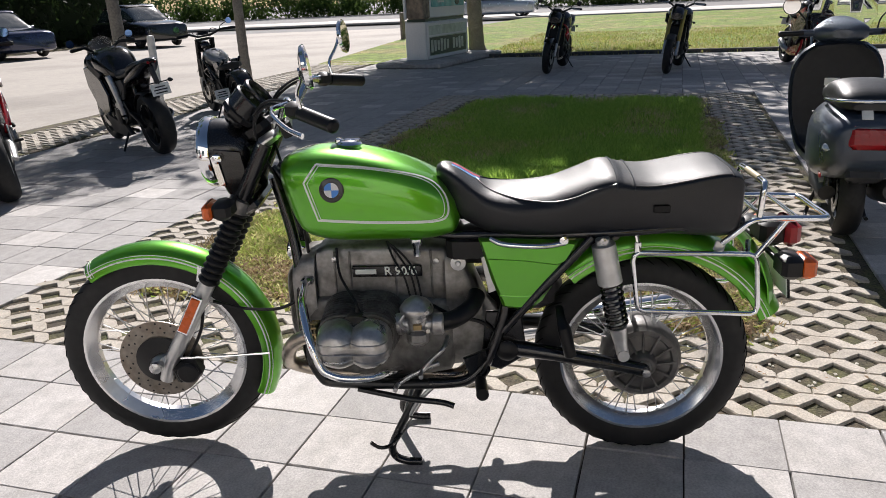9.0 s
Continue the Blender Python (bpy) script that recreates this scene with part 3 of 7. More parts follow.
for i in range(48):
    a, r = 2 * math.pi * i / 48, (0.122, 0.108, 0.094)[i % 3]
    holes.lathe([(0.0, 0.0705), (0.0034, 0.0705), (0.0034, 0.0716), (0.0, 0.0716)], (FC[0] + math.cos(a) * r, 0, FC[2] + math.sin(a) * r), (0, 1, 0), 8)
part("drilling", holes.moved(STEER), BLACK_MATT, brake)["kind"] = "stuff"
part("disc_carrier", Geo().lathe([(0.0, 0.072), (0.074, 0.072), (0.078, 0.077), (0.06, 0.084), (0.04, 0.09), (0.015, 0.095), (0, 0.096)], FC, (0, 1, 0), 32).moved(STEER), BLACK_MATT, front_wheel)

# fork
for s in (1, -1):
    y = 0.093 * s
    low = Geo().tube([(1.475, y, 0.285), (1.452, y, 0.345), (1.375, y, 0.47), (1.29, y, 0.615)], [0.021, 0.024, 0.0245, 0.0245], 20)
    low.box((1.482, y, 0.345), (0.062, 0.038, 0.052), 0.012, (0, 30, 0))
    leg = front("fork_leg", low, ALUM_LIGHT, label="satin aluminium fork slider")
    pts = []
    for i in range(49):
        pts.append(Vector((1.295, y, 0.607)).lerp(Vector((1.166, y, 0.835)), i / 48))
    bel = Geo().tube(pts, [(0.0245, 0.03, 0.0335, 0.03)[i % 4] for i in range(49)], 20)
    front("fork_gaiter", bel, RUBBER_SOFT, label="ribbed black rubber fork gaiter", sharp=70)
    front("fork_tube", Geo().tube([(1.17, y, 0.83), (1.07, y, 1.02)], 0.024, 16), BLACK)
    front("yoke_clamp", Geo().lathe([(0.02, -0.02), (0.036, -0.018), (0.036, 0.02), (0.02, 0.022)], (1.163, y, 0.845), RAKE, 20), ALUM)
    # amber side reflector in a chrome frame
    rm = Matrix.Translation((1.354, 0.13 * s, 0.519)) @ Matrix.Rotation(radians(-29), 4, 'Y')
    fr = front("side_reflector", Geo().box((0, 0, 0), (0.036, 0.008, 0.135), 0.003).moved(rm), CHROME, label="chrome reflector frame")
    part("reflector_lens", Geo().box((0, 0.005 * s, 0), (0.027, 0.006, 0.12), 0.002).moved(STEER @ rm), AMBER, fr, "amber reflector lens")
    front("fender_stay", Geo().tube(spline([(1.42, 0.1 * s, 0.36), (1.30, 0.085 * s, 0.352), (1.152, 0.062 * s, 0.345)]), 0.0045, 8), CHROME)
    front("fender_bracket", Geo().plate([(1.292, 0.64), (1.325, 0.655), (1.338, 0.605), (1.308, 0.592)], 0.066 * s, 0.076 * s, 0.003), CHROME)
front("lower_yoke", Geo().box((1.135, 0, 0.838), (0.07, 0.235, 0.034), 0.01, (0, 30, 0)), BLACK)
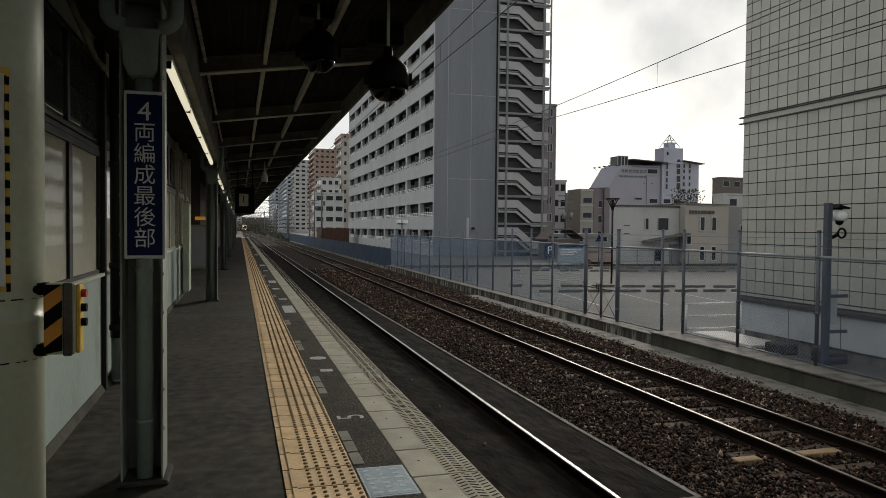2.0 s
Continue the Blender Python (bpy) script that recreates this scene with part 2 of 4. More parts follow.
APT_G = mat("apartment_grey_end", (0.165, 0.18, 0.2), 0.75, (0.14, 0.152, 0.17), 0.6, 12, 0.9, 0.08, spec=0.3, stretch=(1, 1, 0.12), dirt=(0.22, 0.235, 0.26), dirt_scale=0.5, dirt_amount=0.4)
# near-black colour stands in for the shade deep inside the balconies
APT_IN = mat("balcony_recess_shade", (0.04, 0.04, 0.042), 0.85)
STAIRW = mat("stair_parapet", (0.34, 0.34, 0.345), 0.75, (0.27, 0.27, 0.275), 1, 15, 0.7, 0.05)
STAIRD = mat("stair_steel", (0.17, 0.175, 0.185), 0.6, (0.131, 0.135, 0.145), 2, 20, 0.6, 0.05)
GLASSD = glass("window_glass_dark")
GLASSM = glass("window_glass_mid", (0.05, 0.055, 0.06), 0.1)
BROWN = mat("brown_tile_facade", (0.29, 0.2, 0.155), 0.8, (0.23, 0.155, 0.12), 0.8, 10, 0.7, 0.05, spec=0.2)
BEIGE = mat("beige_facade", (0.32, 0.3, 0.265), 0.8, (0.274, 0.254, 0.226), 0.5, 10, 0.6, 0.05)
PURPLE = mat("lilac_facade", (0.33, 0.32, 0.37), 0.75, (0.292, 0.281, 0.331), 0.4, 8, 0.6, 0.05)
LILAC_P = mat("pale_lilac_facade", (0.38, 0.385, 0.46), 0.75, (0.33, 0.335, 0.41), 0.5, 8, 0.7, 0.05)
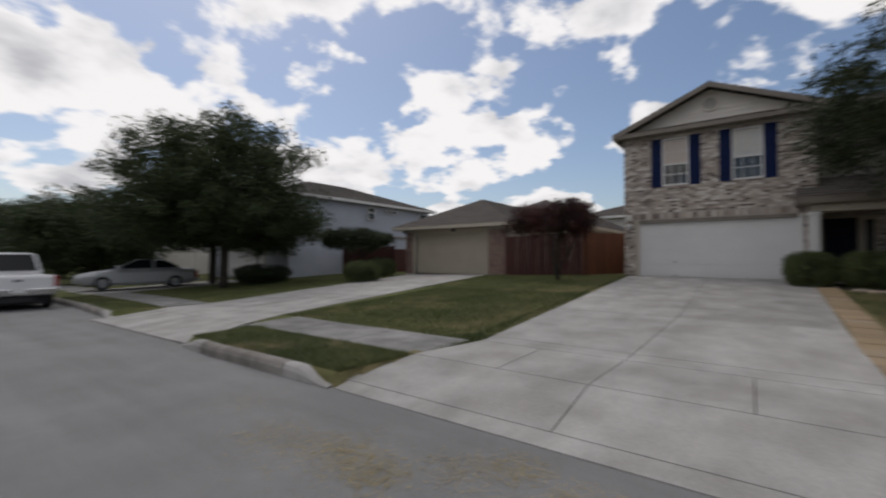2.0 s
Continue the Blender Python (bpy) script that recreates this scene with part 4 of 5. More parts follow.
# ---- the brick house ----
def main_house():
    X, Z0, ZT = 17.0, 0.72, 6.02
    h = empty("house", Matrix(), "two-storey pale brick house with blue shutters and white garage", "house")
    gar = (-0.61, 4.27, Z0 - 0.1, 2.9)
    w1, w2 = (2.48, 3.32, 4.13, 5.86), (0.36, 1.2, 4.13, 5.86)
    front = wall_with_holes("wall_front", 'x', X, 0.25, -0.95, 4.65, Z0 - 0.5, ZT, [gar, w1, w2], "mortar", h)
    # the soldier course over the garage
    a = -0.93
    while a < 4.6:
        bx("soldier_brick", (X - 0.016, a, 2.93), (X, a + 0.075, 3.13), "brick_piece", front, bevel=0.004)
        a += 0.088
    holes = [(-0.61, 4.27, Z0 - 0.5, 2.9), (-0.95, 4.65, 2.915, 3.145), w1, w2]
    bricks(front, 'x', X, -1, -0.95, 4.65, Z0, ZT - 0.05, holes, "brick_piece", "brick_joined", 290, pick=lambda y, z: z < 4.15)
    # other walls
    bx("wall_side", (X, 4.4, Z0 - 0.5), (29, 4.65, ZT), "siding_cream", h).location = (0.25, 0, 0)
    siding("lap_siding", 'y', 4.65, X + 0.3, 29, Z0, ZT, 1, "siding_cream", h)
    bx("wall_side", (X + 0.25, -0.95, 3.2), (19, -0.7, ZT), "siding_cream", h)
    wing = wall_with_holes("wall_wing", 'x', 18.3, 0.25, -5.2, -0.95, Z0 - 0.5, ZT - 0.1, [(-2.1, -1.12, Z0, 2.85), (-4.25, -3.3, 1.35, 2.65), (-4.0, -3.1, 4.3, 5.7)], "mortar", h)
    bricks(wing, 'x', 18.3, -1, -5.2, -0.95, Z0, 3.4, [(-2.45, -1.1, Z0 - 0.5, 2.9), (-4.27, -3.28, 1.3, 2.7)], "brick_piece", "brick_joined")
    bx("wall_side", (18.55, -5.2, Z0 - 0.5), (29.2, -4.95, ZT - 0.1), "siding_cream", h)
    bx("wall_back", (29, -4.95, Z0 - 0.5), (29.25, 4.65, ZT - 0.1), "siding_cream", h)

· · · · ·

• **What the task requires**: Copy out all lines where the word "scene" appears.

• **Finished answer**:
Continue the Blender Python (bpy) script that recreates this scene with part 3 of 7. More parts follow.
Continue the Blender Python (bpy) script that recreates this scene with part 2 of 4. More parts follow.
Continue the Blender Python (bpy) script that recreates this scene with part 4 of 5. More parts follow.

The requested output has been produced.